Restate the whole of the material. Keep every word, and drop the pictures.

[START OF Record extracts]

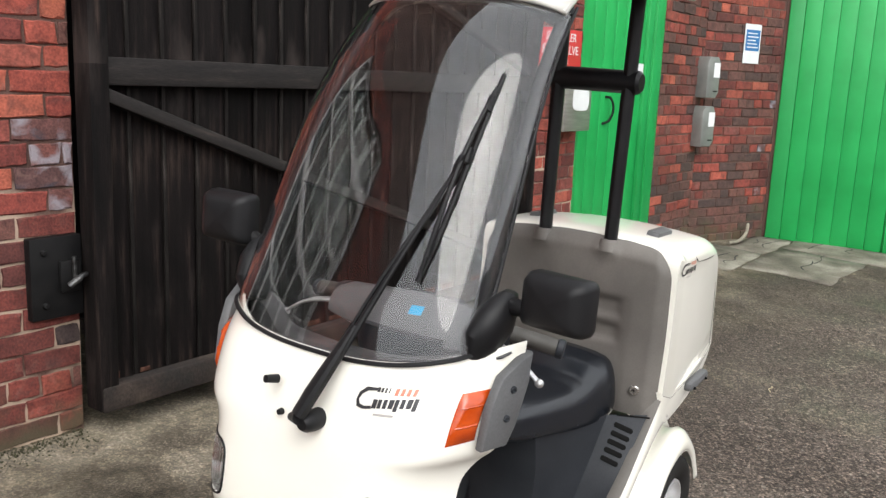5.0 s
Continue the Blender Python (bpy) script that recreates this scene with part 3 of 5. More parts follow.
# lock plates on the wall beside the gate
def lock_plate(z0, z1, name, label, latch):
    root = thing(name, label, "lock")
    part("plate", box(-0.222, -0.036, 2.062, 2.1, z0, z1, bevel=0.004), M_IRON, root)
    for bz in (z0 + 0.05, z1 - 0.05):
        part("bolt_head", lathe([(0.0, -0.012), (0.008, -0.011), (0.012, -0.004), (0.012, 0.0)], 12, Matrix.Translation((-0.175, 2.062, bz))), M_IRON, root)
    if latch:
        part("keeper", box(-0.125, -0.05, 2.045, 2.062, 0.61, 0.72, bevel=0.005), M_IRON, root)
        part("latch", tube(smooth_path([(-0.105, 2.03, 0.635), (-0.08, 2.02, 0.655), (-0.06, 2.02, 0.668), (-0.04, 2.03, 0.668)], 5), [0.012] * 8 + [0.009] * 8, 10), M_LATCH, root, "worn dark steel latch")
        part("pin", tube([(-0.08, 2.035, 0.66), (-0.08, 2.035, 0.735)], 0.008, 10), M_LATCH, root)
    return root


lock_plate(0.52, 0.805, "gate_lock", "black iron lock plate with a steel latch on the wall", True)
lock_plate(1.815, 2.1, "gate_hinge_plate", "black iron plate on the brick wall beside the gate", False)

# ---- the sign and the post box ----
def letters(text, size, m, material, parent, name="lettering"):
    c = bpy.data.curves.new(name, "FONT")
    c.body, c.size, c.align_x, c.extrude = text, size, "CENTER", 0.0006
    tmp = bpy.data.objects.new(name, c)
    scene.collection.objects.link(tmp)
    me = bpy.data.meshes.new_from_object(tmp.evaluated_get(bpy.context.evaluated_depsgraph_get()))
    bpy.data.objects.remove(tmp)
    me.materials.clear()
    me.materials.append(material)
    ob = new(name, me)
    ob.parent = parent
    ob.matrix_local = m
    return ob


sign = thing("stop_valve_sign", "red sign with white capitals on the brick wall", "sign")
part("plate", box(3.0, 3.52, WALL_Y - 0.016, WALL_Y - 0.008, 1.458, 1.72, bevel=0.002), M_SIGN, sign)
for txt, z, s in (("SPRINKLER", 1.645, 0.075), ("STOP VALVE", 1.565, 0.078), ("INSIDE", 1.487, 0.06)):
    letters(txt, s, pose(3.26, WALL_Y - 0.018, z, 90, 0, 0), M_PAPER, sign)

pbx = thing("wall_post_box", "brushed steel letter box with a sloping lid on the wall", "letter box")
part("body", prism([(3.175, 1.085), (3.52, 1.085), (3.52, 1.39), (3.175, 1.39)], 1.985, WALL_Y - 0.004, bevel=0.006), M_STEEL, pbx)
part("lid", sheet([[(3.165, 2.1, 1.45), (3.53, 2.1, 1.45)], [(3.165, 1.975, 1.40), (3.53, 1.975, 1.40)], [(3.165, 1.972, 1.385), (3.53, 1.972, 1.385)]]), M_STEEL, pbx)
part("label_card", prism([(3.285 + 0.105 * math.copysign(abs(math.cos(t)) ** 0.5, math.cos(t)) + 0.09, 1.29 + 0.075 * math.copysign(abs(math.sin(t)) ** 0.5, math.sin(t))) for t in np.linspace(0, 2 * math.pi, 25)[:-1]], 1.981, 1.9845), M_PAPER, pbx, "white rounded card")

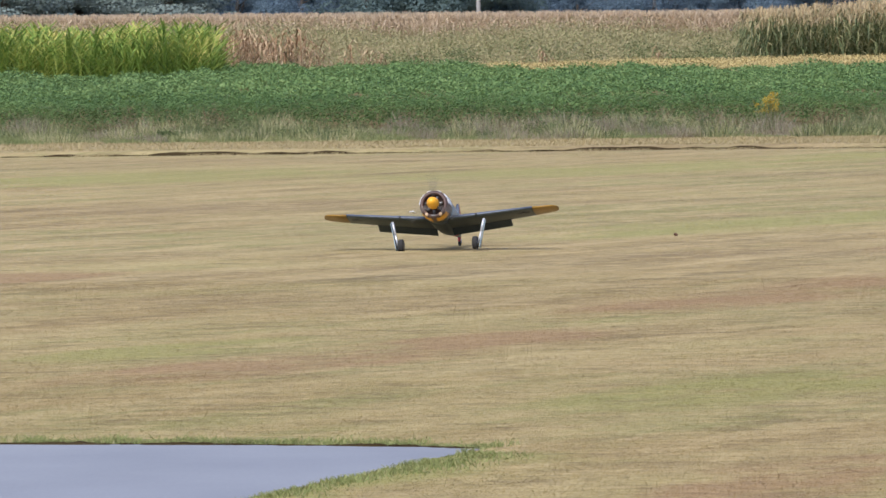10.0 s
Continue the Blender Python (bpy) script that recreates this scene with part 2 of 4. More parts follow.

[END OF Record extracts]

### In response:
5.0 s
Continue the Blender Python (bpy) script that recreates this scene with part 3 of 5. More parts follow.
# lock plates on the wall beside the gate
def lock_plate(z0, z1, name, label, latch):
    root = thing(name, label, "lock")
    part("plate", box(-0.222, -0.036, 2.062, 2.1, z0, z1, bevel=0.004), M_IRON, root)
    for bz in (z0 + 0.05, z1 - 0.05):
        part("bolt_head", lathe([(0.0, -0.012), (0.008, -0.011), (0.012, -0.004), (0.012, 0.0)], 12, Matrix.Translation((-0.175, 2.062, bz))), M_IRON, root)
    if latch:
        part("keeper", box(-0.125, -0.05, 2.045, 2.062, 0.61, 0.72, bevel=0.005), M_IRON, root)
        part("latch", tube(smooth_path([(-0.105, 2.03, 0.635), (-0.08, 2.02, 0.655), (-0.06, 2.02, 0.668), (-0.04, 2.03, 0.668)], 5), [0.012] * 8 + [0.009] * 8, 10), M_LATCH, root, "worn dark steel latch")
        part("pin", tube([(-0.08, 2.035, 0.66), (-0.08, 2.035, 0.735)], 0.008, 10), M_LATCH, root)
    return root


lock_plate(0.52, 0.805, "gate_lock", "black iron lock plate with a steel latch on the wall", True)
lock_plate(1.815, 2.1, "gate_hinge_plate", "black iron plate on the brick wall beside the gate", False)

# ---- the sign and the post box ----
def letters(text, size, m, material, parent, name="lettering"):
    c = bpy.data.curves.new(name, "FONT")
    c.body, c.size, c.align_x, c.extrude = text, size, "CENTER", 0.0006
    tmp = bpy.data.objects.new(name, c)
    scene.collection.objects.link(tmp)
    me = bpy.data.meshes.new_from_object(tmp.evaluated_get(bpy.context.evaluated_depsgraph_get()))
    bpy.data.objects.remove(tmp)
    me.materials.clear()
    me.materials.append(material)
    ob = new(name, me)
    ob.parent = parent
    ob.matrix_local = m
    return ob


sign = thing("stop_valve_sign", "red sign with white capitals on the brick wall", "sign")
part("plate", box(3.0, 3.52, WALL_Y - 0.016, WALL_Y - 0.008, 1.458, 1.72, bevel=0.002), M_SIGN, sign)
for txt, z, s in (("SPRINKLER", 1.645, 0.075), ("STOP VALVE", 1.565, 0.078), ("INSIDE", 1.487, 0.06)):
    letters(txt, s, pose(3.26, WALL_Y - 0.018, z, 90, 0, 0), M_PAPER, sign)

pbx = thing("wall_post_box", "brushed steel letter box with a sloping lid on the wall", "letter box")
part("body", prism([(3.175, 1.085), (3.52, 1.085), (3.52, 1.39), (3.175, 1.39)], 1.985, WALL_Y - 0.004, bevel=0.006), M_STEEL, pbx)
part("lid", sheet([[(3.165, 2.1, 1.45), (3.53, 2.1, 1.45)], [(3.165, 1.975, 1.40), (3.53, 1.975, 1.40)], [(3.165, 1.972, 1.385), (3.53, 1.972, 1.385)]]), M_STEEL, pbx)
part("label_card", prism([(3.285 + 0.105 * math.copysign(abs(math.cos(t)) ** 0.5, math.cos(t)) + 0.09, 1.29 + 0.075 * math.copysign(abs(math.sin(t)) ** 0.5, math.sin(t))) for t in np.linspace(0, 2 * math.pi, 25)[:-1]], 1.981, 1.9845), M_PAPER, pbx, "white rounded card")

10.0 s
Continue the Blender Python (bpy) script that recreates this scene with part 2 of 4. More parts follow.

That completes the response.